_STATED GOAL:_
Every line that contains the word "Blender" should be copied.

_SUPPLIED RECORDS:_

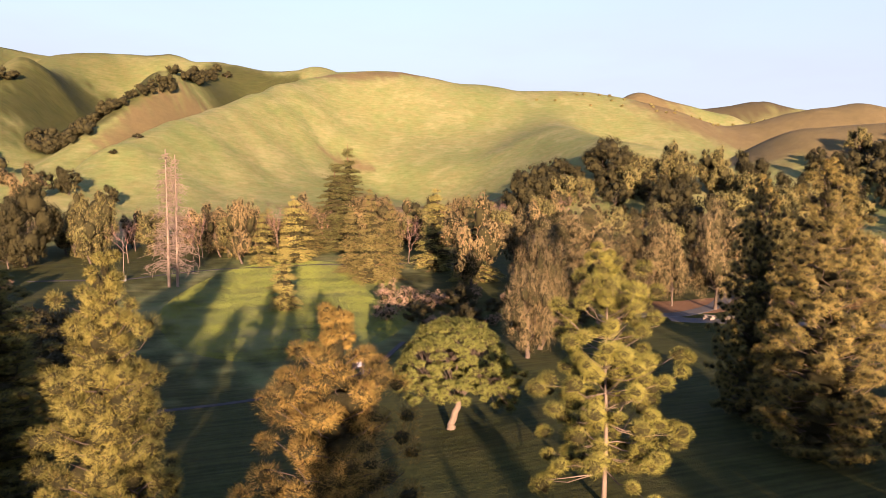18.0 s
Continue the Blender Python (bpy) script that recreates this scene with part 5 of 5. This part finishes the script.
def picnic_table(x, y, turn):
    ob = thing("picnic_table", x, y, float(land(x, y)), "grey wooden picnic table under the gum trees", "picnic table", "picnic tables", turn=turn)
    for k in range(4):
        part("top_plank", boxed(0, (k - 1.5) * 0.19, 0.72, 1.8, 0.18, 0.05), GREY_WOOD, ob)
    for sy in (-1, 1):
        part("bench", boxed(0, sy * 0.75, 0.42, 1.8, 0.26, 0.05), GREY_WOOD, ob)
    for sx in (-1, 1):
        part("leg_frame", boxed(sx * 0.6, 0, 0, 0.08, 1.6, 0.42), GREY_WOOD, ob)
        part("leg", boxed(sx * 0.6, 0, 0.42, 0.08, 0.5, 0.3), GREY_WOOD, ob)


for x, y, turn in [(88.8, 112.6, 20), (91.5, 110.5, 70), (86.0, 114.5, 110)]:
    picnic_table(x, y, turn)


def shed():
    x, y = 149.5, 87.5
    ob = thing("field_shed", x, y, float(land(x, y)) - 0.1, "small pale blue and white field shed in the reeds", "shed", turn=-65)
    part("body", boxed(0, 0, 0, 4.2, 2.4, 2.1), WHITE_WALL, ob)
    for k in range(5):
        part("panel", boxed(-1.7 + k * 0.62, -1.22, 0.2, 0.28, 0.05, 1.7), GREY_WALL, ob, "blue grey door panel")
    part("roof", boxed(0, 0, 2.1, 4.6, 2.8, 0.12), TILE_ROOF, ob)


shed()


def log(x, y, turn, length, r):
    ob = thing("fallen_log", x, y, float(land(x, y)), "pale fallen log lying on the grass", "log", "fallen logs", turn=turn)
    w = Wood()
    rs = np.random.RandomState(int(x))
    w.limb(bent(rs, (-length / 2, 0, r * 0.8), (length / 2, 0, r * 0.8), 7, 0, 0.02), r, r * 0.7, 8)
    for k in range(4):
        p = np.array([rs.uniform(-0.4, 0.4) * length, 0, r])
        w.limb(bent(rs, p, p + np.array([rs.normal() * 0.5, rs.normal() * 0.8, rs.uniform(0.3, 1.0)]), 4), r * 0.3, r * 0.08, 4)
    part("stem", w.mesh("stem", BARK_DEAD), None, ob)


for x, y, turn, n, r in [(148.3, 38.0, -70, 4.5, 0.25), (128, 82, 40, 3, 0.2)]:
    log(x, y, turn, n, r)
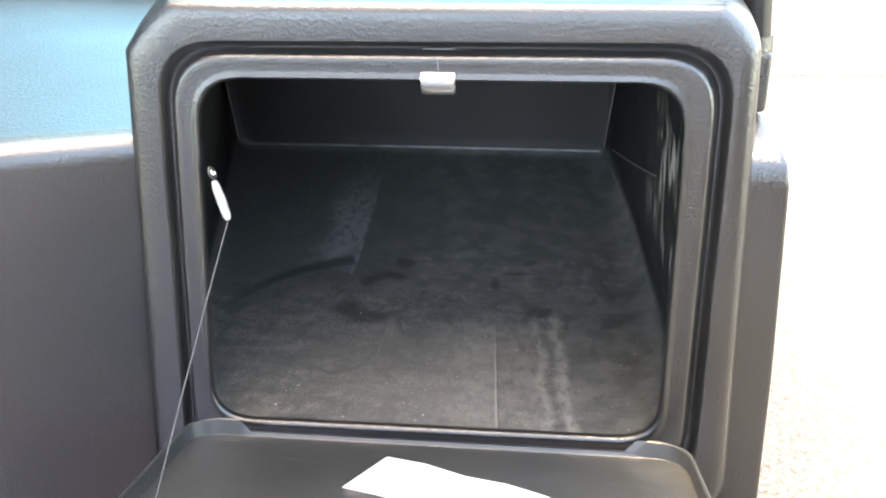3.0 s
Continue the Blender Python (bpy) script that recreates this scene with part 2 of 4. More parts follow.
--
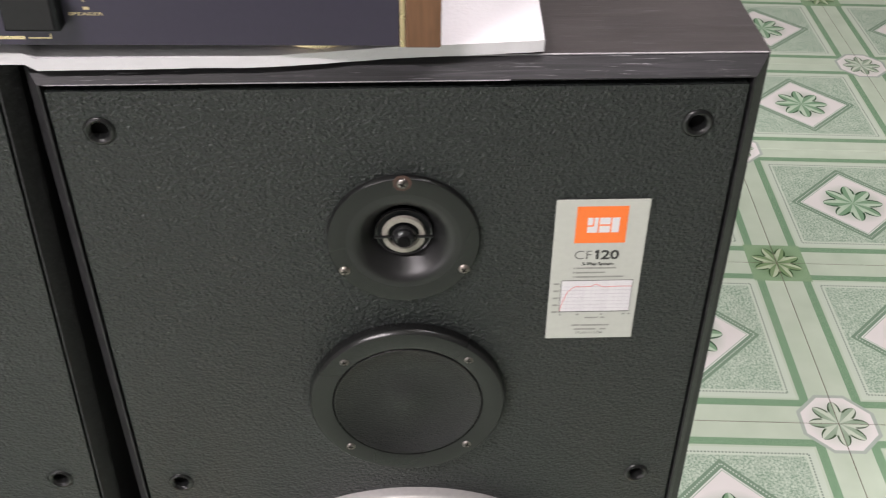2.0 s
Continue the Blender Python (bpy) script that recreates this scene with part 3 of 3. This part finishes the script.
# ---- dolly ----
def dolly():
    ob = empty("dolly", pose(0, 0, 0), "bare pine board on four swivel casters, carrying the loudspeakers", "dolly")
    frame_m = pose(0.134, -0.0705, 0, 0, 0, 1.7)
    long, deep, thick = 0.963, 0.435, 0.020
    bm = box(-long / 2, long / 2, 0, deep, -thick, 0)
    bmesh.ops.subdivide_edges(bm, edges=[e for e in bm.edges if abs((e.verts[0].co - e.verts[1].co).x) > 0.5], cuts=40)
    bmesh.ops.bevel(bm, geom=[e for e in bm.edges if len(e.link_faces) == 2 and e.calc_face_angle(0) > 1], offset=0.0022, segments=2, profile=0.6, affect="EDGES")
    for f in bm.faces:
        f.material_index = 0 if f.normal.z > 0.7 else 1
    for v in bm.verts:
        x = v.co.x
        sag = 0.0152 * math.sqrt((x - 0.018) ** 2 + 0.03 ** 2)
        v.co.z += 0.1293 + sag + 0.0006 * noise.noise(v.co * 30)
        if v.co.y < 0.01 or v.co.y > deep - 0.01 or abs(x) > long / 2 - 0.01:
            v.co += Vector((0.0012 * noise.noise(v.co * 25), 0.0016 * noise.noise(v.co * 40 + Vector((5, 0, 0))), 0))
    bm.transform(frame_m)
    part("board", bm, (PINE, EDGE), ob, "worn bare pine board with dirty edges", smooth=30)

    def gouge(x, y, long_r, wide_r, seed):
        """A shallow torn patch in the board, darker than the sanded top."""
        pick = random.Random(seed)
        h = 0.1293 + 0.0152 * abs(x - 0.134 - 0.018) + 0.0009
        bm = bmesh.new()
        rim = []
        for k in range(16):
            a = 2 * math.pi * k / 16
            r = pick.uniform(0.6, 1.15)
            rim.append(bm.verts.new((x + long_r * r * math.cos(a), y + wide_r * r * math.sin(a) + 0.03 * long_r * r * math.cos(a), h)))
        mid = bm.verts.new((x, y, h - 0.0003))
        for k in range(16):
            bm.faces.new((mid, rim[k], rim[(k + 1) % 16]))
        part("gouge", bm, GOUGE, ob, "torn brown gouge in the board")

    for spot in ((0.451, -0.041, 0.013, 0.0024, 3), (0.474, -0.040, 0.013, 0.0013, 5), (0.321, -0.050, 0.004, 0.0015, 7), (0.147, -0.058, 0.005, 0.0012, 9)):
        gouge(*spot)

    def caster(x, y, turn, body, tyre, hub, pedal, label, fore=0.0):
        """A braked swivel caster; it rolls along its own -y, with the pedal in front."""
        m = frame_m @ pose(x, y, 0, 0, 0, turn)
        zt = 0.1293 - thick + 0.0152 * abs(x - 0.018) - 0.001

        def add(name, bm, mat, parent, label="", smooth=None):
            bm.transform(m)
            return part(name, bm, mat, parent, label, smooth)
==
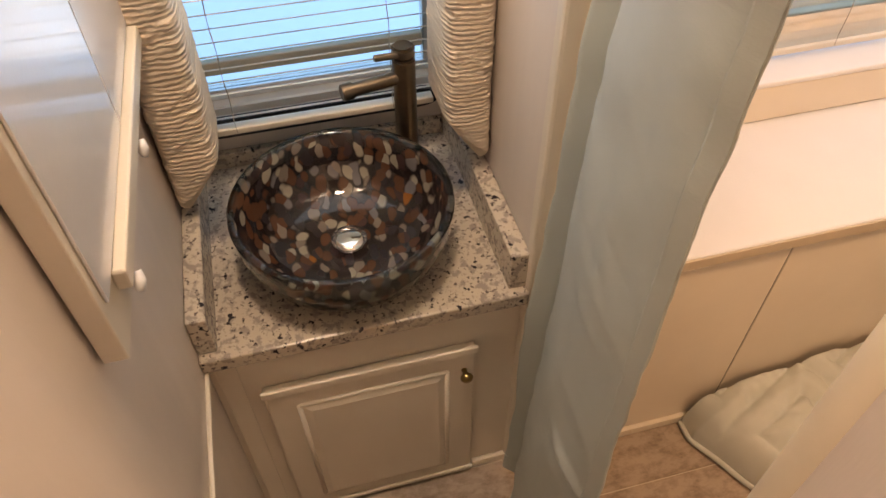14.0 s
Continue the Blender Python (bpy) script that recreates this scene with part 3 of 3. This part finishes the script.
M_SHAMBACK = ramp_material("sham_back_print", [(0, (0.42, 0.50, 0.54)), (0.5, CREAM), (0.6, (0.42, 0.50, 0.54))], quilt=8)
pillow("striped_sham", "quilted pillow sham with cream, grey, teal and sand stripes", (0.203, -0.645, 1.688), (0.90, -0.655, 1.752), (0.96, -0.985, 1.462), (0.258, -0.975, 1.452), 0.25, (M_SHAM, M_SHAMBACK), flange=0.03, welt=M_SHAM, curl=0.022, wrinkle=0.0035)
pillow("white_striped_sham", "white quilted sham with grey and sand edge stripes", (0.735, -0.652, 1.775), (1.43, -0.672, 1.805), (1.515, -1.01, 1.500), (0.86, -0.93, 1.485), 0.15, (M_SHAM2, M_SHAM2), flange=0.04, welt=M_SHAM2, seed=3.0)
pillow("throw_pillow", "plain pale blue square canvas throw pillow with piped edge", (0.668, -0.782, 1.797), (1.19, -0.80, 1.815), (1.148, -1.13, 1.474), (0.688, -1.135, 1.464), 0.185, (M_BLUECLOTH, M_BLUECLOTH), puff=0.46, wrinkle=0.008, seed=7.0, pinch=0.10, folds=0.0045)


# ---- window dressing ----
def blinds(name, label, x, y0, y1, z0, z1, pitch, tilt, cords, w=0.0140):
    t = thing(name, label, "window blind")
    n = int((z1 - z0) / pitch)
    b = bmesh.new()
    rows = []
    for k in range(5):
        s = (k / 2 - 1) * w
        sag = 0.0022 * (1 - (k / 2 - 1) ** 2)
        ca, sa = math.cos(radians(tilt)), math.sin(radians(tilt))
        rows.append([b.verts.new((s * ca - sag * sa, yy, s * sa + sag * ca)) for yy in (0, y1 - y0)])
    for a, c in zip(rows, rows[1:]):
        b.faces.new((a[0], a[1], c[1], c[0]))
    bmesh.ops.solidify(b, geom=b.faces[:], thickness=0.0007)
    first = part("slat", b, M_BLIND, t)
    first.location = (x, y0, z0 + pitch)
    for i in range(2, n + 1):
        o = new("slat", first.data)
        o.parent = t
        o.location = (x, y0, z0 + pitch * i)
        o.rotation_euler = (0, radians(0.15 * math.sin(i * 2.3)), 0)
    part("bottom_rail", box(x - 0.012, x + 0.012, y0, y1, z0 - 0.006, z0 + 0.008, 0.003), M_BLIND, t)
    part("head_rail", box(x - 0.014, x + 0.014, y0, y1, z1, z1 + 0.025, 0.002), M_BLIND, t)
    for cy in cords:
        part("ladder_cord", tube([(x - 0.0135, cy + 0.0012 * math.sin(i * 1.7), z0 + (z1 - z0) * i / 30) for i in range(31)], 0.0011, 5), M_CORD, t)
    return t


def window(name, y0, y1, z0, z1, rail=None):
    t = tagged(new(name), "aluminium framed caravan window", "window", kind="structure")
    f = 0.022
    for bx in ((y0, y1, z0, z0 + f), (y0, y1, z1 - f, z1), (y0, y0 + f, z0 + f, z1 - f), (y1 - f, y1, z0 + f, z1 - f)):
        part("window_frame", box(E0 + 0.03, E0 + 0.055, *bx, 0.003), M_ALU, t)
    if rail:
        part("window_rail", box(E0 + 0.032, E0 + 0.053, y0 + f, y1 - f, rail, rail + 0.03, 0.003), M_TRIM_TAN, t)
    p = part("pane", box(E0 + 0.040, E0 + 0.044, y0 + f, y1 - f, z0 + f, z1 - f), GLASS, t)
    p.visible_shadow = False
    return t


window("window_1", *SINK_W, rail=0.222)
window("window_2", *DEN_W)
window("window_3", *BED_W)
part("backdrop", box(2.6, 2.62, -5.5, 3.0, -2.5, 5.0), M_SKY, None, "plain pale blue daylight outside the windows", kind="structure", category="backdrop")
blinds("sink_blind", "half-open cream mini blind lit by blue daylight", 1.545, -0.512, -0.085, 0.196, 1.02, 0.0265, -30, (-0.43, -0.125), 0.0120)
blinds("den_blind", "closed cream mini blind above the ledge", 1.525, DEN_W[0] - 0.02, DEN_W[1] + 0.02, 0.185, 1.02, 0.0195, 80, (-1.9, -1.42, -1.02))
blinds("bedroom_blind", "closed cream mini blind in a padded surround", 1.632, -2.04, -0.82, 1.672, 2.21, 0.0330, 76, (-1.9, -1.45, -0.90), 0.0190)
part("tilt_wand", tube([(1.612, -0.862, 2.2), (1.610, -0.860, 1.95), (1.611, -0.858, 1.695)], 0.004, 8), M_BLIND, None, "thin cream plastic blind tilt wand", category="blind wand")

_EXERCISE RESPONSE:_
Continue the Blender Python (bpy) script that recreates this scene with part 5 of 5. This part finishes the script.
Continue the Blender Python (bpy) script that recreates this scene with part 2 of 4. More parts follow.
Continue the Blender Python (bpy) script that recreates this scene with part 3 of 3. This part finishes the script.
Continue the Blender Python (bpy) script that recreates this scene with part 3 of 3. This part finishes the script.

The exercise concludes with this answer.